_EXERCISE TASK_
Every line of the listing must be reproduced as it stands. Leave the images behind.
──────
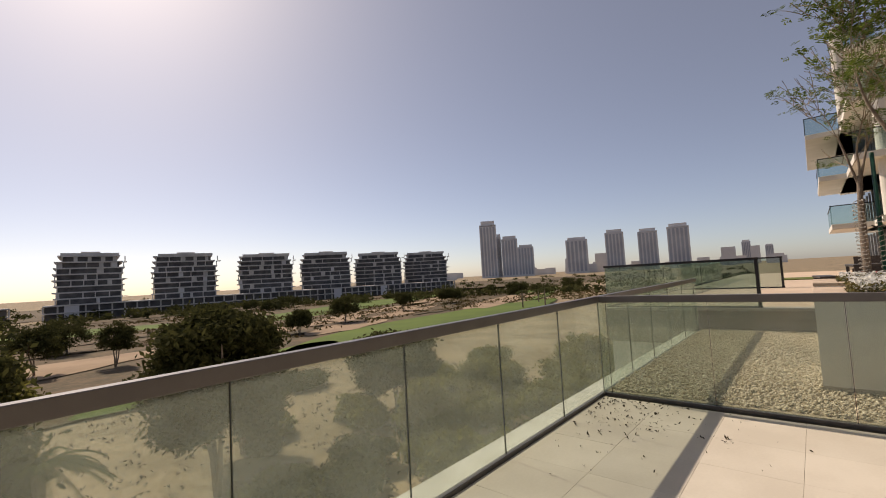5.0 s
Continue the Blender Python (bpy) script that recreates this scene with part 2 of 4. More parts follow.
fl.new(ft.outputs[0], fm.inputs[2])
fl.new(fm.outputs[0], fn["Material Output"].inputs["Surface"])
MAT["frost"] = FROST
# the pane next to the corner is of greener, clearer glass
FROST_GREEN = FROST.copy()
FROST_GREEN.name = "green_frosted_glass"
FROST_GREEN.node_tree.nodes["Principled BSDF"].inputs["Base Color"].default_value = (0.58, 0.71, 0.63, 1)
FROST_GREEN.node_tree.nodes["Translucent BSDF"].inputs["Color"].default_value = (0.58, 0.74, 0.66, 1)
MAT["frost_green"] = FROST_GREEN


# ---- mesh building ----
class Mesh:
    """Collects boxes, tubes and faces into one mesh."""

    def __init__(self):
        self.v, self.f = [], []

    def add(self, verts, faces):
        k = len(self.v)
        self.v += [tuple(p) for p in verts]
        self.f += [tuple(i + k for i in q) for q in faces]
        return self

    def box(self, x0, y0, z0, x1, y1, z1, bevel=0.0):
        x0, x1 = min(x0, x1), max(x0, x1)
        y0, y1 = min(y0, y1), max(y0, y1)
        z0, z1 = min(z0, z1), max(z0, z1)
        if bevel:
            bm = bmesh.new()
            bmesh.ops.create_cube(bm, size=1)
            for v in bm.verts:
                v.co = Vector(((x0 + x1) / 2 + v.co.x * (x1 - x0), (y0 + y1) / 2 + v.co.y * (y1 - y0), (z0 + z1) / 2 + v.co.z * (z1 - z0)))
            bmesh.ops.bevel(bm, geom=list(bm.edges), offset=bevel, segments=1, affect="EDGES")
            bm.verts.index_update()
            self.add([v.co for v in bm.verts], [[v.index for v in f.verts] for f in bm.faces])
            bm.free()
            return self
        return self.add([(x0, y0, z0), (x1, y0, z0), (x1, y1, z0), (x0, y1, z0), (x0, y0, z1), (x1, y0, z1), (x1, y1, z1), (x0, y1, z1)],
                        [(3, 2, 1, 0), (4, 5, 6, 7), (0, 1, 5, 4), (1, 2, 6, 5), (2, 3, 7, 6), (3, 0, 4, 7)])

    def tube(self, points, radii, n=8, cap=True):
        rings = []
        up = Vector((0.3, 0.2, 1)).normalized()
        pts = [Vector(p) for p in points]
        for i, p in enumerate(pts):
            d = (pts[min(i + 1, len(pts) - 1)] - pts[max(i - 1, 0)]).normalized()
            a = d.cross(up if abs(d.dot(up)) < 0.95 else Vector((1, 0, 0))).normalized()
            b = d.cross(a)
            rings.append([p + (a * math.cos(2 * math.pi * k / n) + b * math.sin(2 * math.pi * k / n)) * radii[i] for k in range(n)])
        verts = [q for r in rings for q in r]
        faces = [(i * n + k, i * n + (k + 1) % n, (i + 1) * n + (k + 1) % n, (i + 1) * n + k) for i in range(len(rings) - 1) for k in range(n)]
        if cap:
            faces += [tuple(range(n))[::-1], tuple((len(rings) - 1) * n + k for k in range(n))]
        return self.add(verts, faces)

    def prism(self, outline, z0, z1):
        n = len(outline)
        verts = [(x, y, z0) for x, y in outline] + [(x, y, z1) for x, y in outline]
        faces = [tuple(range(n))[::-1], tuple(range(n, 2 * n))] + [(i, (i + 1) % n, n + (i + 1) % n, n + i) for i in range(n)]
        return self.add(verts, faces)

    def data(self, name, mat, smooth=False):
        me = bpy.data.meshes.new(name)
        me.from_pydata(self.v, [], self.f)
        me.materials.append(MAT[mat] if isinstance(mat, str) else mat)
        if smooth:
            me.polygons.foreach_set("use_smooth", [True] * len(me.polygons))
        me.update()
        return me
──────
_THE RESPONSE_
5.0 s
Continue the Blender Python (bpy) script that recreates this scene with part 2 of 4. More parts follow.
fl.new(ft.outputs[0], fm.inputs[2])
fl.new(fm.outputs[0], fn["Material Output"].inputs["Surface"])
MAT["frost"] = FROST
# the pane next to the corner is of greener, clearer glass
FROST_GREEN = FROST.copy()
FROST_GREEN.name = "green_frosted_glass"
FROST_GREEN.node_tree.nodes["Principled BSDF"].inputs["Base Color"].default_value = (0.58, 0.71, 0.63, 1)
FROST_GREEN.node_tree.nodes["Translucent BSDF"].inputs["Color"].default_value = (0.58, 0.74, 0.66, 1)
MAT["frost_green"] = FROST_GREEN


# ---- mesh building ----
class Mesh:
    """Collects boxes, tubes and faces into one mesh."""

    def __init__(self):
        self.v, self.f = [], []

    def add(self, verts, faces):
        k = len(self.v)
        self.v += [tuple(p) for p in verts]
        self.f += [tuple(i + k for i in q) for q in faces]
        return self

    def box(self, x0, y0, z0, x1, y1, z1, bevel=0.0):
        x0, x1 = min(x0, x1), max(x0, x1)
        y0, y1 = min(y0, y1), max(y0, y1)
        z0, z1 = min(z0, z1), max(z0, z1)
        if bevel:
            bm = bmesh.new()
            bmesh.ops.create_cube(bm, size=1)
            for v in bm.verts:
                v.co = Vector(((x0 + x1) / 2 + v.co.x * (x1 - x0), (y0 + y1) / 2 + v.co.y * (y1 - y0), (z0 + z1) / 2 + v.co.z * (z1 - z0)))
            bmesh.ops.bevel(bm, geom=list(bm.edges), offset=bevel, segments=1, affect="EDGES")
            bm.verts.index_update()
            self.add([v.co for v in bm.verts], [[v.index for v in f.verts] for f in bm.faces])
            bm.free()
            return self
        return self.add([(x0, y0, z0), (x1, y0, z0), (x1, y1, z0), (x0, y1, z0), (x0, y0, z1), (x1, y0, z1), (x1, y1, z1), (x0, y1, z1)],
                        [(3, 2, 1, 0), (4, 5, 6, 7), (0, 1, 5, 4), (1, 2, 6, 5), (2, 3, 7, 6), (3, 0, 4, 7)])

    def tube(self, points, radii, n=8, cap=True):
        rings = []
        up = Vector((0.3, 0.2, 1)).normalized()
        pts = [Vector(p) for p in points]
        for i, p in enumerate(pts):
            d = (pts[min(i + 1, len(pts) - 1)] - pts[max(i - 1, 0)]).normalized()
            a = d.cross(up if abs(d.dot(up)) < 0.95 else Vector((1, 0, 0))).normalized()
            b = d.cross(a)
            rings.append([p + (a * math.cos(2 * math.pi * k / n) + b * math.sin(2 * math.pi * k / n)) * radii[i] for k in range(n)])
        verts = [q for r in rings for q in r]
        faces = [(i * n + k, i * n + (k + 1) % n, (i + 1) * n + (k + 1) % n, (i + 1) * n + k) for i in range(len(rings) - 1) for k in range(n)]
        if cap:
            faces += [tuple(range(n))[::-1], tuple((len(rings) - 1) * n + k for k in range(n))]
        return self.add(verts, faces)

    def prism(self, outline, z0, z1):
        n = len(outline)
        verts = [(x, y, z0) for x, y in outline] + [(x, y, z1) for x, y in outline]
        faces = [tuple(range(n))[::-1], tuple(range(n, 2 * n))] + [(i, (i + 1) % n, n + (i + 1) % n, n + i) for i in range(n)]
        return self.add(verts, faces)

    def data(self, name, mat, smooth=False):
        me = bpy.data.meshes.new(name)
        me.from_pydata(self.v, [], self.f)
        me.materials.append(MAT[mat] if isinstance(mat, str) else mat)
        if smooth:
            me.polygons.foreach_set("use_smooth", [True] * len(me.polygons))
        me.update()
        return me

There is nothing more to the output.